An election that won’t happen for a year and a half and is likely to pit two disastrously bad presidential candidates against each other dominates the news, but here in Charlottesville there’s a local election on June 9th worth bothering with. It’s a Democratic Primary, but you don’t have to take a loyalty oath to that party and can proceed to vote against it in the general election — but based on past experience this really is the election and if you skip it you don’t get a vote.
Three of five city council seats are up for grabs, and there are five candidates. Wes Bellamy lost a previous election by a single vote, which gives you an idea of how valuable your vote can be. He’s been leading Black Lives Matter actions in Cville. While his website seems to lack any substantive policy proposals, he has come up with some good ones that are absent there, including on policing and housing and schools.

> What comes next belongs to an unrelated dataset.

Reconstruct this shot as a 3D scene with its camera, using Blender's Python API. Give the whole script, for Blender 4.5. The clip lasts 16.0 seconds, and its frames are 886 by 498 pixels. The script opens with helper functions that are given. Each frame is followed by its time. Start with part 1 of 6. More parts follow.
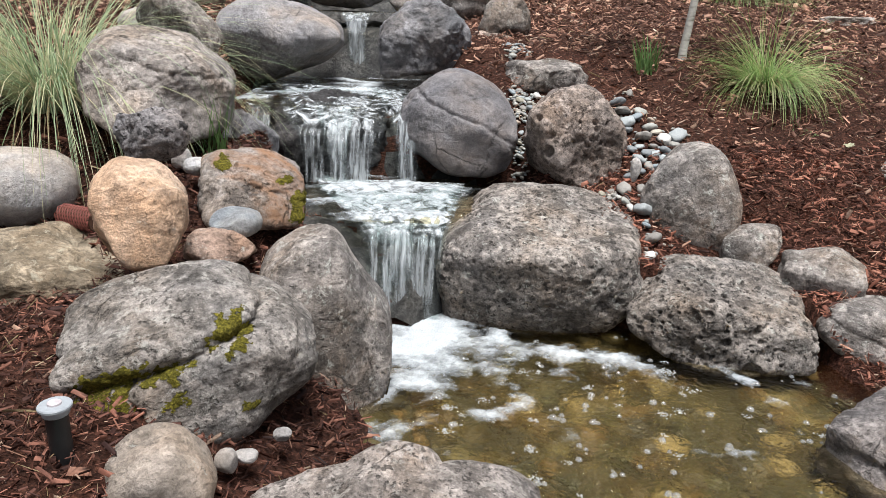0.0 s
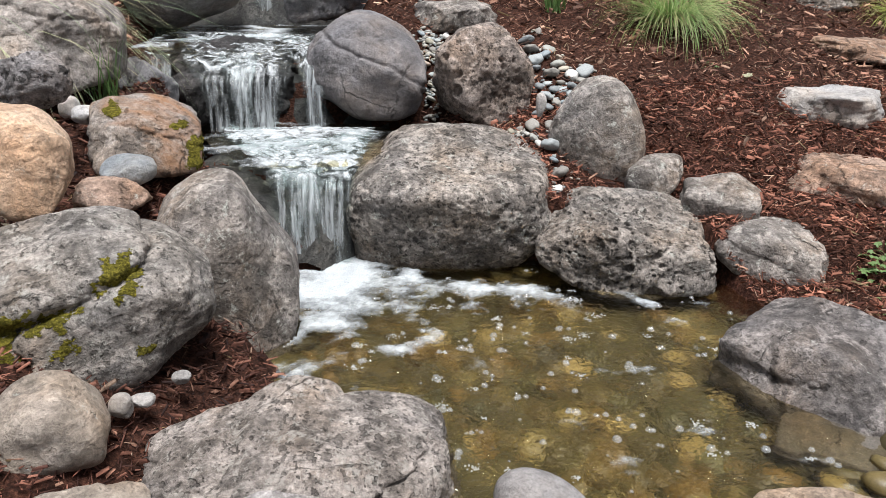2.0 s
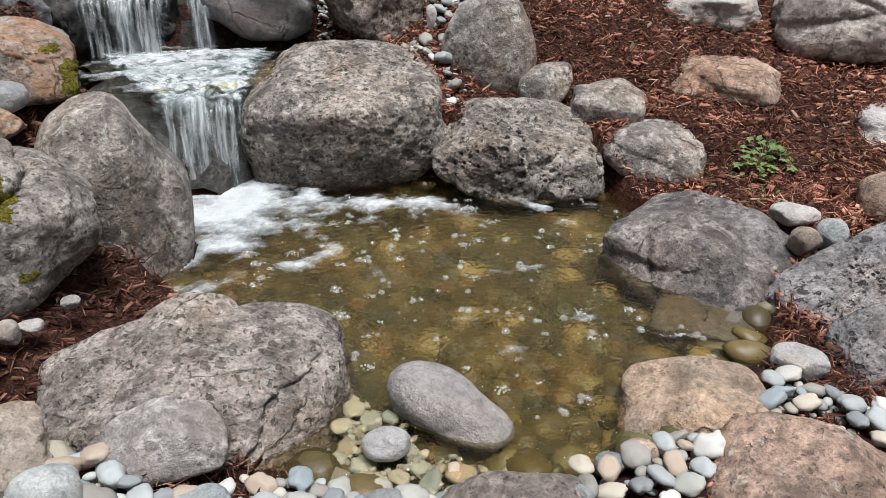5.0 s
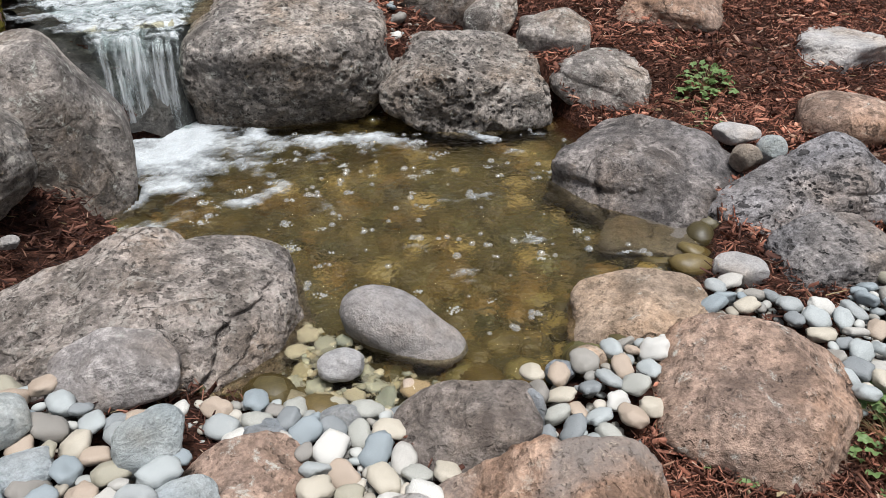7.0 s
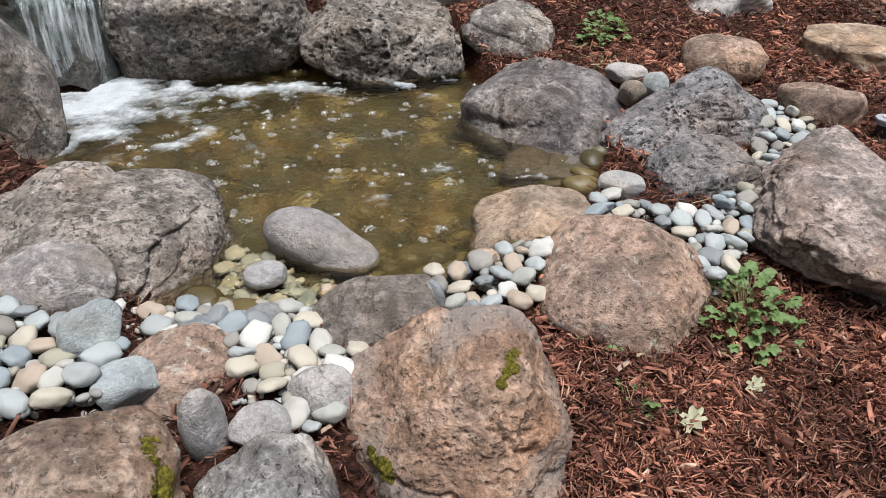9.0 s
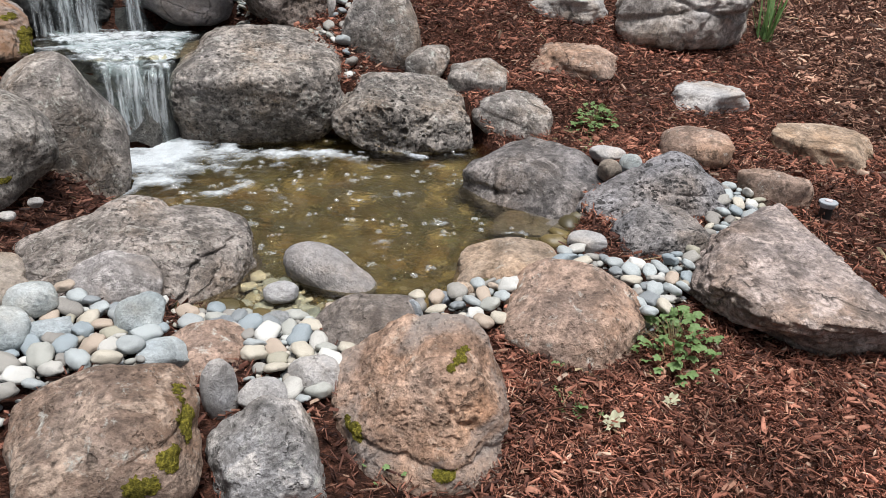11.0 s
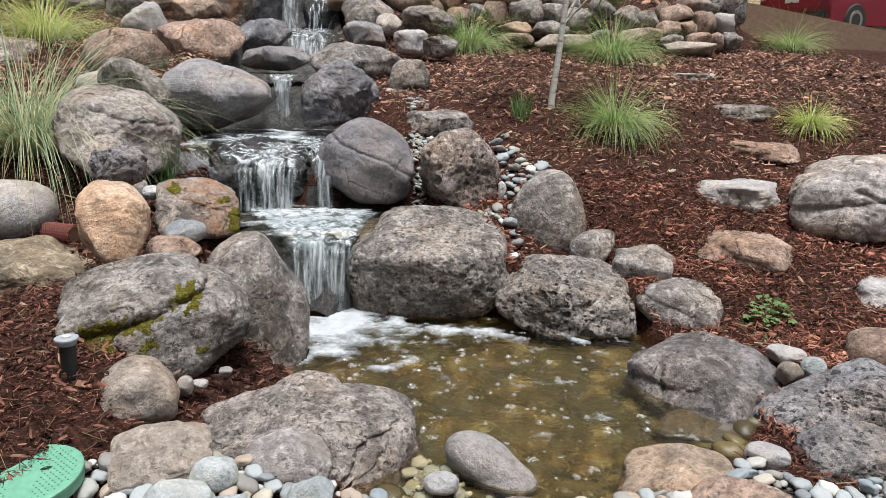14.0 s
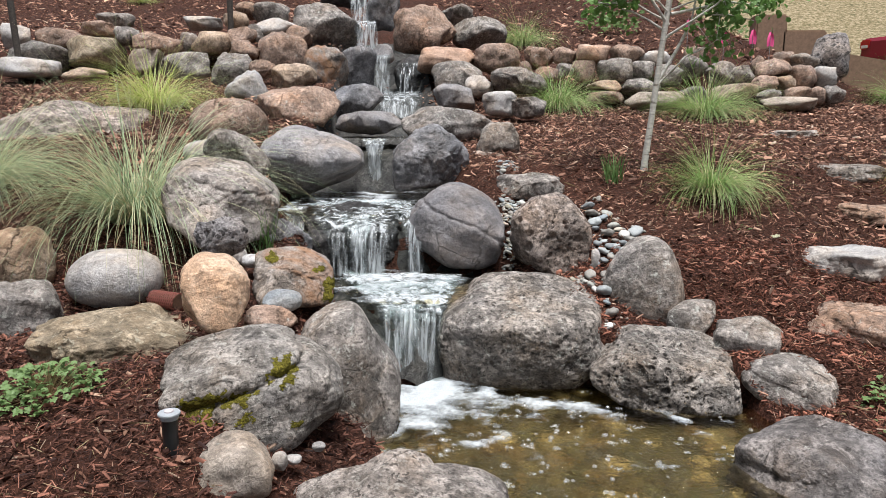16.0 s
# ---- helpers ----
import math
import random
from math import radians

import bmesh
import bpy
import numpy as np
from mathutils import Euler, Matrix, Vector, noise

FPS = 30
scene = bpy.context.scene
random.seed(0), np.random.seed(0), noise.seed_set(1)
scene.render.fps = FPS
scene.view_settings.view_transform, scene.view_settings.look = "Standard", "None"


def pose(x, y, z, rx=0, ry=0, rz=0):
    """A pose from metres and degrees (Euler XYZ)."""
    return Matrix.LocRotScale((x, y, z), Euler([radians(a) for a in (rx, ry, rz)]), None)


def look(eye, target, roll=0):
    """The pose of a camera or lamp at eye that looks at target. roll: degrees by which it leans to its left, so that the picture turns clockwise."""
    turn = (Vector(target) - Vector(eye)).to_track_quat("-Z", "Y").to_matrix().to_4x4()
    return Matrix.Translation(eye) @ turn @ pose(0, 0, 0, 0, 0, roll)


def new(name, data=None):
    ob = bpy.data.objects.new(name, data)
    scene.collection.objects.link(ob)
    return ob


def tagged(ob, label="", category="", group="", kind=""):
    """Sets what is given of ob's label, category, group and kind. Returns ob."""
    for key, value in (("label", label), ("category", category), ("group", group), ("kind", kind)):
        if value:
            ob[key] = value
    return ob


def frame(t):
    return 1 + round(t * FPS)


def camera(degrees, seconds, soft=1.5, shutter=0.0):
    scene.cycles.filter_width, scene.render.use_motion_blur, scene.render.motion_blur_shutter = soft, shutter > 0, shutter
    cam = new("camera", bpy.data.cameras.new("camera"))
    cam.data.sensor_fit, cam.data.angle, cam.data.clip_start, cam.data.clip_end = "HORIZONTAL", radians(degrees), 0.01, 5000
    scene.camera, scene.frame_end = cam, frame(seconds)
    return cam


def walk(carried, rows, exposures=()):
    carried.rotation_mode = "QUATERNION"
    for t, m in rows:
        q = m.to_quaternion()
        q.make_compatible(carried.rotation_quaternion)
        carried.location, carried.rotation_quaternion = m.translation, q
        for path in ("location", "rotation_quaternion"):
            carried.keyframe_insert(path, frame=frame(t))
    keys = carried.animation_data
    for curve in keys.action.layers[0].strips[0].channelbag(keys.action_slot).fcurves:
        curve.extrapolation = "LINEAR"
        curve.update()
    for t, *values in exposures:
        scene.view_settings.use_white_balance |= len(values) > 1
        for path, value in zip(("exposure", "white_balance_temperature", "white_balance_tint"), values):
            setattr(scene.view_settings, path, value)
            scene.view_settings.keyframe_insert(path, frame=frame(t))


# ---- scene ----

Here’s the Daily Progress:
“With a renewed vision of how he would like to govern, Bellamy said he wants City Hall to keep the housing market affordable while encouraging economic development. As an African-American male and a school teacher, he said he also wants to address issues of public safety and education. Bellamy supports a policing model that will embed officers in specific neighborhoods they would regularly patrol on foot and encourage them to build relationships with residents. Expanding pre-K education and improving the infrastructure of aging school buildings are two of Bellamy’s priorities for city schools.”
Bellamy stresses his dedication to following popular will.
Incumbent Kathy Galvin has a different attitude. Typical of my experience with her was an occasion three years ago when the city council passed, despite her opposition, a resolution opposing any U.S. war on Iran. “The council was scheduled to vote at its January 17th  meeting,” I noted at the time, “and on the morning of the 17th made public a proposal from Galvin to radically revise the resolution, omitting any reference to war on Iran or to the existence of both ground and drone wars, claiming the military is protecting our rights despite the erosion of our rights facilitated by war, inaccurately describing the powers the Constitution gives the President, expressing support for the office of the President less than a month after the power to imprison people without trial was made a part of that office, asking the President and Congress to ‘continue’ working to redirect military spending to domestic priorities which falsely implied that such work was already underway, eliminating a paragraph pointing to the tradeoffs our wealthy nation makes in comparison with other countries by funding the military so heavily, and claiming that reducing military spending might endanger the safety of troops.”
Mike Signer knocked on my door yesterday asking for my vote. He has professional brochures and website. But his proposals are pretty vague and noncommittal. And he stresses above all his experience working for such corrupt figures as Mark Warner, Tom Perriello, Tim Kaine, and Jim Webb. If city council is a stepping stone to one of their jobs, one can assume he intends to behave roughly like them. He described Perriello to me as “brave” — yes, this Perriello.
Lena Seville strikes me as a far more interesting candidate than Galvin or Signer. Her website describes her work on police racism, bridge replacement, and getting pesticides out of parks.
Then again, incumbent Dede Smith has proven herself far above average on the city council already. If anyone deserves to continue there it’s she.
I think I’ll vote for Bellamy, Seville, and Smith.
You decide! And let me know what you think! I’m open to being persuaded.